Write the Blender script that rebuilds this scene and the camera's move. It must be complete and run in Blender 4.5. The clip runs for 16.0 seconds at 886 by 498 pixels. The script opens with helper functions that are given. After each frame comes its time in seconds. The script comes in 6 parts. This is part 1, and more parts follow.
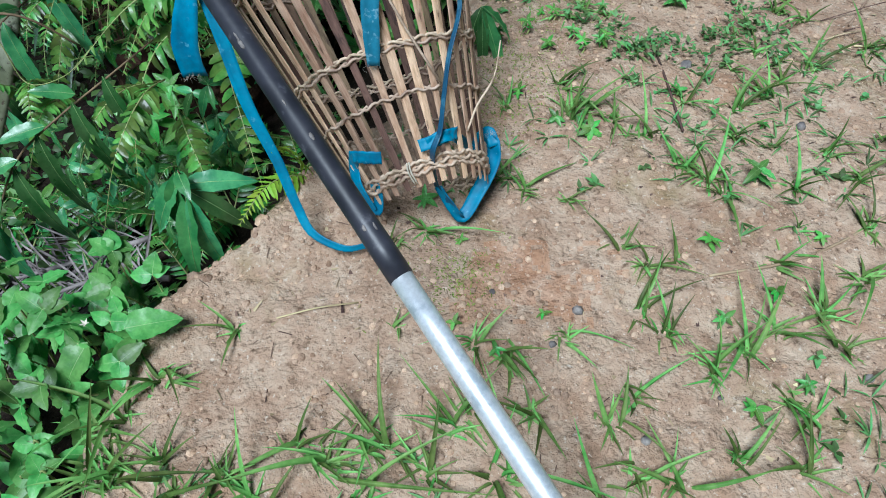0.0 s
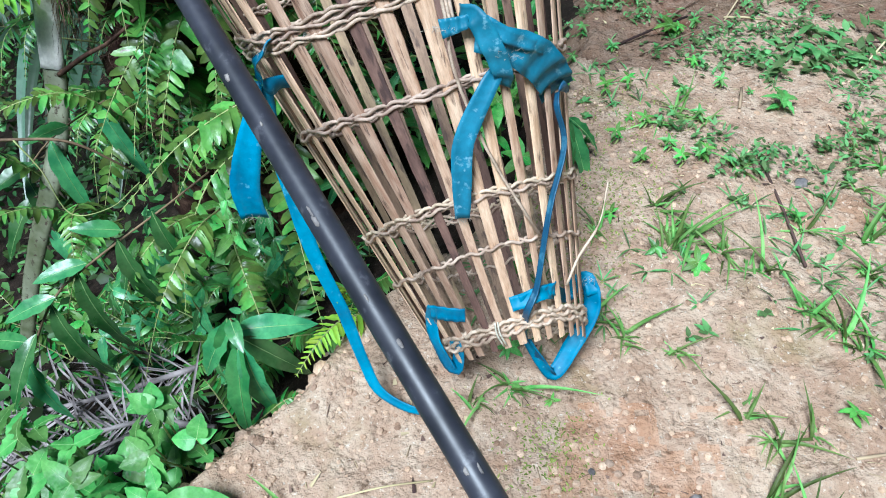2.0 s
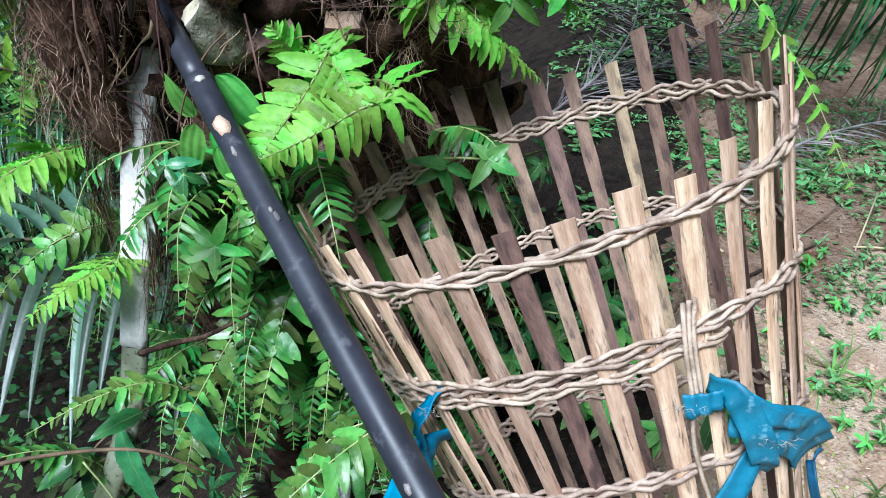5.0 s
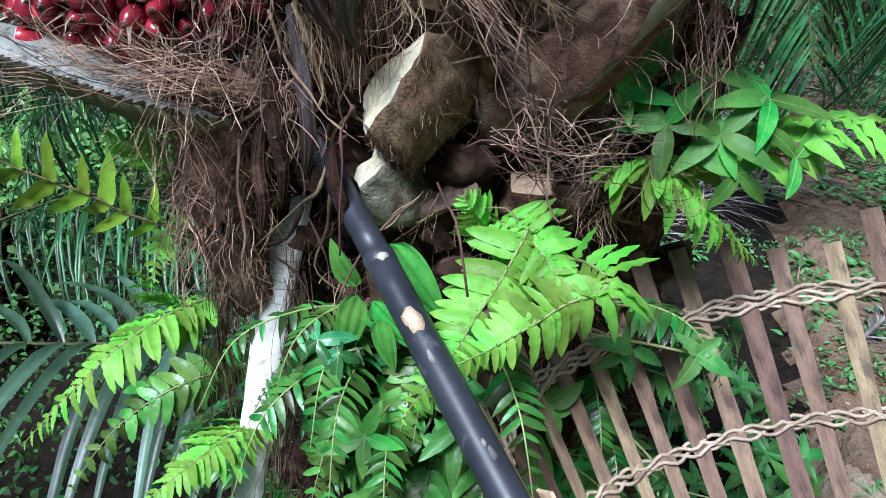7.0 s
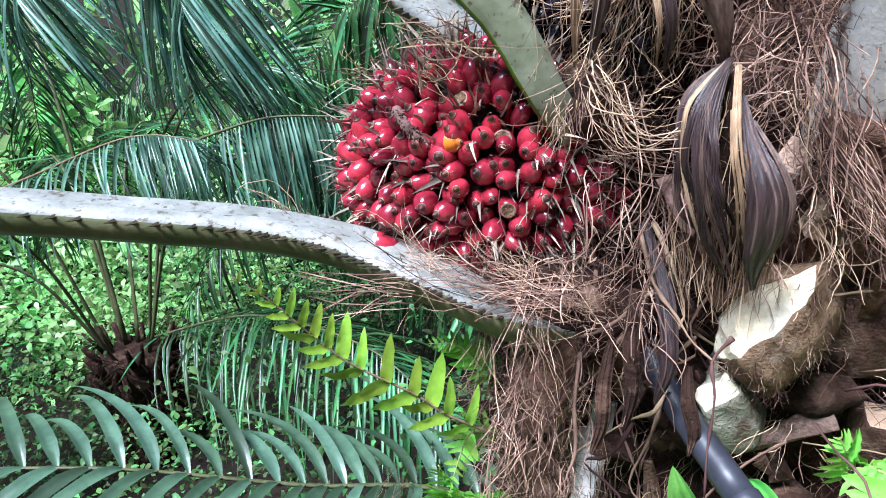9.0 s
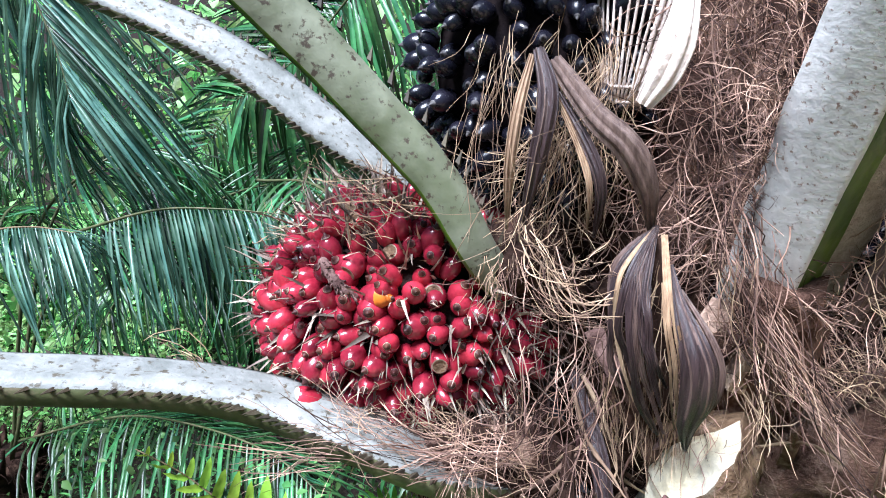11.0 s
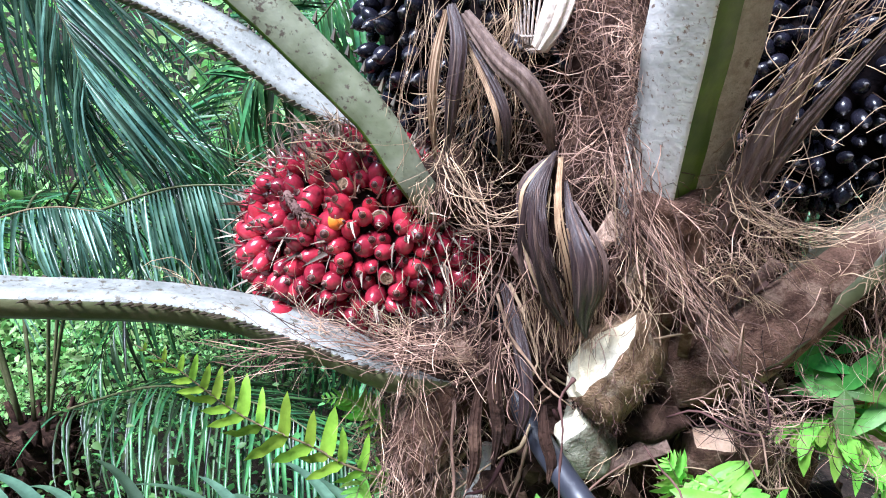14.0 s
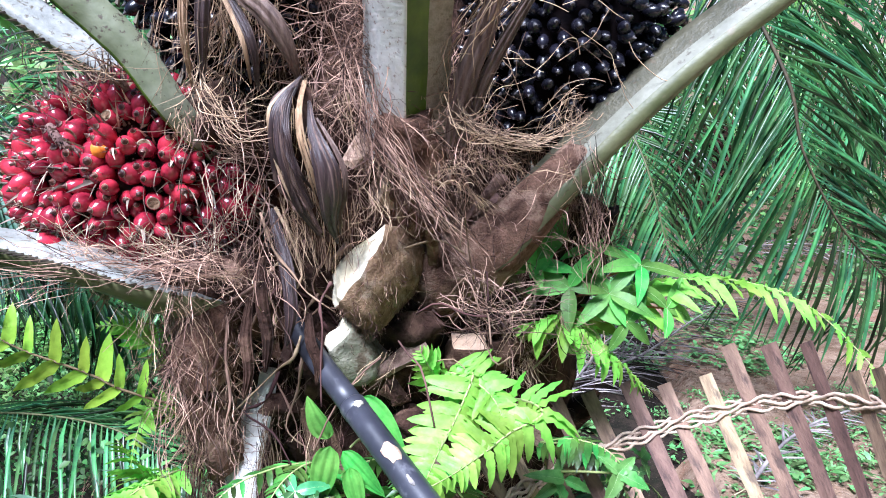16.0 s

▬▬▬▬▬▬

Task directions:
All of the material above is to be copied exactly, except for its images.

Answer to the problem:
Write the Blender script that rebuilds this scene and the camera's move. It must be complete and run in Blender 4.5. The clip runs for 16.0 seconds at 886 by 498 pixels. The script opens with helper functions that are given. After each frame comes its time in seconds. The script comes in 6 parts. This is part 1, and more parts follow.
0.0 s
2.0 s
5.0 s
7.0 s
9.0 s
11.0 s
14.0 s
16.0 s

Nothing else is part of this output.